I’d give people chances I probably shouldn’t have. I’d extend grace until it turned into self-neglect. I’d pour and pour and pour, thinking love meant always being available, always being understanding, always being the one who stayed.


And if I’m being honest, sometimes I confuse overextending with love.


I thought loving people well meant sacrificing myself in the process.


It took me a while to realize that love was never supposed to cost me my peace. And sometimes I find myself going back to my old ways.


That was and still is a hard lesson.


Because when you’re used to being the “strong one” or the dependable one, it can feel selfish to choose yourself. It can feel wrong to set boundaries. It can feel uncomfortable to stop overexplaining, stop overgiving, and stop trying to earn the kind of love you freely give.


But I’m learning that choosing myself isn’t selfish... it’s necessary.


Giving myself the love I keep giving others looks like resting without guilt. Saying no without writing a five paragraph explanation. Walking away from things that drain me. Speaking to myself with more kindness. Holding myself to the same compassion I offer everyone else.


It looks like asking: Would I let someone I love stay in this situation?


And if the answer is no…why am I okay with it for myself?


That question has checked me more than once.


Because sometimes we accept less for ourselves than we would ever allow for the people we care about. We tolerate confusion, inconsistency, and emotional exhaustion while telling everyone else they deserve better.


At some point, I had to realize: that includes me too.


I deserve peace too.

I deserve reciprocity too.

I deserve softness too.


Not just from other people…but from myself.
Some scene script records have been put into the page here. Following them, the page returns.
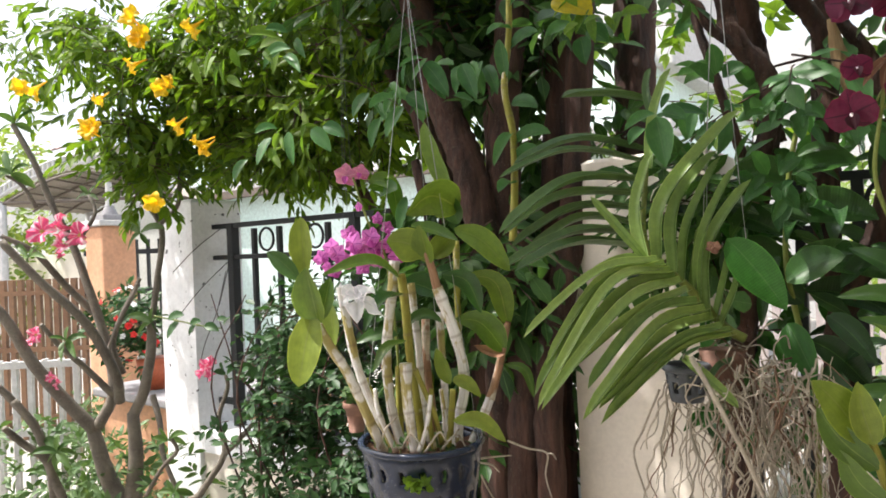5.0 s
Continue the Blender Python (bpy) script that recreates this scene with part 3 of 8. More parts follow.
# white picket fence across the lane
fence = thing("picket_fence", (1.5, 4.9, 0), "white painted picket fence across the lane", "fence")
for k in range(58):
    x = -1.6 + k * 0.085
    part("picket", block((x, 4.86, 0.0), (x + 0.05, 4.89, 1.36 + 0.02 * math.sin(k)), 0), M_PICKET, fence)
for z in (0.35, 1.1):
    part("rail", block((-1.65, 4.895, z), (3.4, 4.93, z + 0.06), 0), M_PICKET, fence)
settle(fence)


def hedge(name, lo, hi, count, leaf, mat, label, seed, category="hedge"):
    r = np.random.default_rng(seed)
    c = r.uniform(lo, hi, (count, 3))
    at, ahead, up, size, twigs = sprays(c, 7, leaf * 2.2, leaf, 0.1, seed)
    return tagged(leaf_cloud(name, at, ahead, up, size, 0.5, mat), label, category, kind="stuff")


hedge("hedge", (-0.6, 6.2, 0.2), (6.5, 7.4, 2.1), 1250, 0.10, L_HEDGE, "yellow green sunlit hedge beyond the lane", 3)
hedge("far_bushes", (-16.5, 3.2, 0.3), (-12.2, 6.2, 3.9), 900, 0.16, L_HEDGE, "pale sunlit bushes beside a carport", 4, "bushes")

# grey pipe and black bracket frame behind the railing
pole = thing("pole", (0.785, 2.36, 0), "grey painted pipe standing behind the railing", "pole")
tube("pipe", [(0.785, 2.36, 0), (0.787, 2.36, 1.3), (0.79, 2.37, 1.7)], (0.022, 0.022), M_GREYPOLE, pole, 12)
tube("sleeve", [(0.788, 2.365, 1.62), (0.775, 2.385, 2.4)], (0.031, 0.031), M_GREYPOLE, pole, 12, label="wider blue grey sleeve")
settle(pole)
frame_ob = thing("bracket_frame", (1.4, 3.02, 0), "black iron bracket frame with a small box", "bracket")
for a, b in (((1.40, 3.01, 0), (1.44, 3.05, 2.35)), ((1.15, 3.02, 1.915), (1.42, 3.04, 1.945)), ((1.2, 3.02, 2.005), (1.42, 3.04, 2.03))):
    part("bar", block(a, b, 0.003), M_IRON, frame_ob)
tube("arm", [(1.41, 3.03, 2.02), (1.9, 3.05, 2.11)], (0.016, 0.016), M_IRON, frame_ob, 8)
tube("brace", [(1.2, 3.03, 1.93), (1.38, 3.03, 2.05)], (0.008, 0.008), M_IRON, frame_ob, 6)
part("box", block((1.12, 2.96, 1.94), (1.215, 3.06, 2.16), 0.008), M_STONEGREY, frame_ob, "small weathered grey box")
settle(frame_ob)

# ---- gateway to the west ----
gate = thing("gatepost", (-4.835, 2.57, 0), "orange painted gatepost with a stepped cap and lamp", "gatepost")
GX, GY = -4.835, 2.57
part("shaft", block((GX - 0.125, GY - 0.125, 0), (GX + 0.125, GY + 0.125, 1.80), 0.02), M_ORANGE, gate)
part("cap", block((GX - 0.155, GY - 0.155, 1.80), (GX + 0.155, GY + 0.155, 1.84), 0.01), M_FARWHITE, gate, "white stepped cap")
part("cap", block((GX - 0.10, GY - 0.10, 1.84), (GX + 0.10, GY + 0.10, 1.885), 0.01), M_STONEGREY, gate)
for name, r1, r2, depth, z, mat, label in (("lamp_foot", 0.060, 0.030, 0.07, 1.920, M_STONEGREY, ""), ("lamp_shade", 0.026, 0.022, 0.17, 2.04, M_FARWHITE, "frosted white lamp shade")):
    bm = bmesh.new()
    bmesh.ops.create_cone(bm, cap_ends=True, segments=20, radius1=r1, radius2=r2, depth=depth)
    bmesh.ops.translate(bm, verts=bm.verts, vec=(GX, GY, z))
    part(name, bm, mat, gate, label)
settle(gate)


def bar_gate(name, x0, y0, x1, y1, z0, z1, n, w, mat, label, rails):
    g = thing(name, ((x0 + x1) / 2, (y0 + y1) / 2, 0), label, "gate")
    ang = math.atan2(y1 - y0, x1 - x0)
    length = math.hypot(x1 - x0, y1 - y0)
    turn = Matrix.Translation((x0, y0, 0)) @ Matrix.Rotation(ang, 4, "Z")
    for k in range(n):
        s = length * (k + 0.5) / n
        bm = block((s - w, -w, z0), (s + w, w, z1), 0)
        bm.transform(turn)
        part("slat", bm, mat, g)
    for z in rails:
        bm = block((0, -w * 1.4, z - 0.02), (length, w * 1.4, z + 0.02), 0)
        bm.transform(turn)
        part("rail", bm, mat, g)
    settle(g)
    return g


bar_gate("slatted_gate", -8.6, 1.2, -5.7, 3.2, 0.0, 1.42, 44, 0.022, M_SLAT, "brown slatted driveway gate", (0.2, 0.8, 1.3))
bar_gate("white_railing", -4.75, 1.42, -4.05, 1.97, 0.0, 0.98, 10, 0.014, M_FARWHITE, "white barred railing beside the driveway", (0.12, 0.55, 0.95))
bar_gate("iron_gate", -5.6, 2.75, -4.9, 3.25, 0.0, 1.72, 9, 0.012, M_IRON, "dark iron gate beside an orange post", (0.3, 1.3, 1.62))

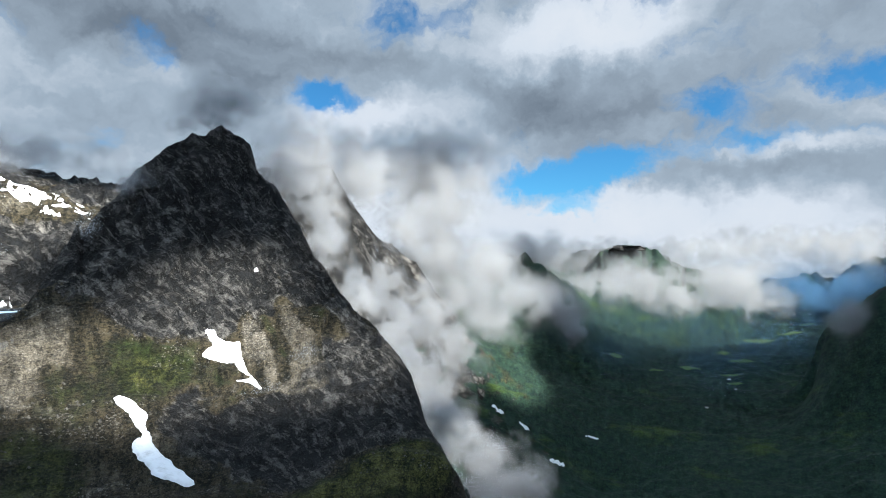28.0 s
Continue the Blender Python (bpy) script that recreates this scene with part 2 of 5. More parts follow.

And honestly, I think that’s one of the biggest parts of growing up. Realizing that self-love isn’t always glamorous. Sometimes it looks like discipline. Sometimes it looks like boundaries. Sometimes it looks like finally admitting that something, or someone, is no longer good for you.


Sometimes love looks like leaving. And faith has challenged me in that too.


Because I’ve had to learn that God never asked me to abandon myself in order to love others well. Love and wisdom go together. Grace and boundaries can exist in the same place.


I keep coming back to Mark 12:31: “Love your neighbor as yourself.”


That part… as yourself, matters.


Because if I’m constantly running on empty, constantly neglecting myself, constantly accepting less than I know I need… that affects everything.


I can’t keep pouring from a place that’s dry.


So this season of “Becoming 30” has looked like learning how to love myself better.


Not in a surface-level, treat-yourself kind of way. But in a real way. In the choices I make. In the standards I keep. In the peace I protect.


In finally believing that I am worthy of the same love I so freely give away.


And that’s still a journey.


I’m still learning. Still unlearning. Still catching myself when I start slipping back into old patterns.


But I know this much: I can’t keep teaching people how to love me while refusing to love myself well first.


So now, I’m choosing differently.


More boundaries.

More honesty.

More peace.

More care for the person I have to live with every single day… me.


Maybe turning 30 isn’t just about becoming a better person. Maybe it’s finally about taking some of that love back for myself.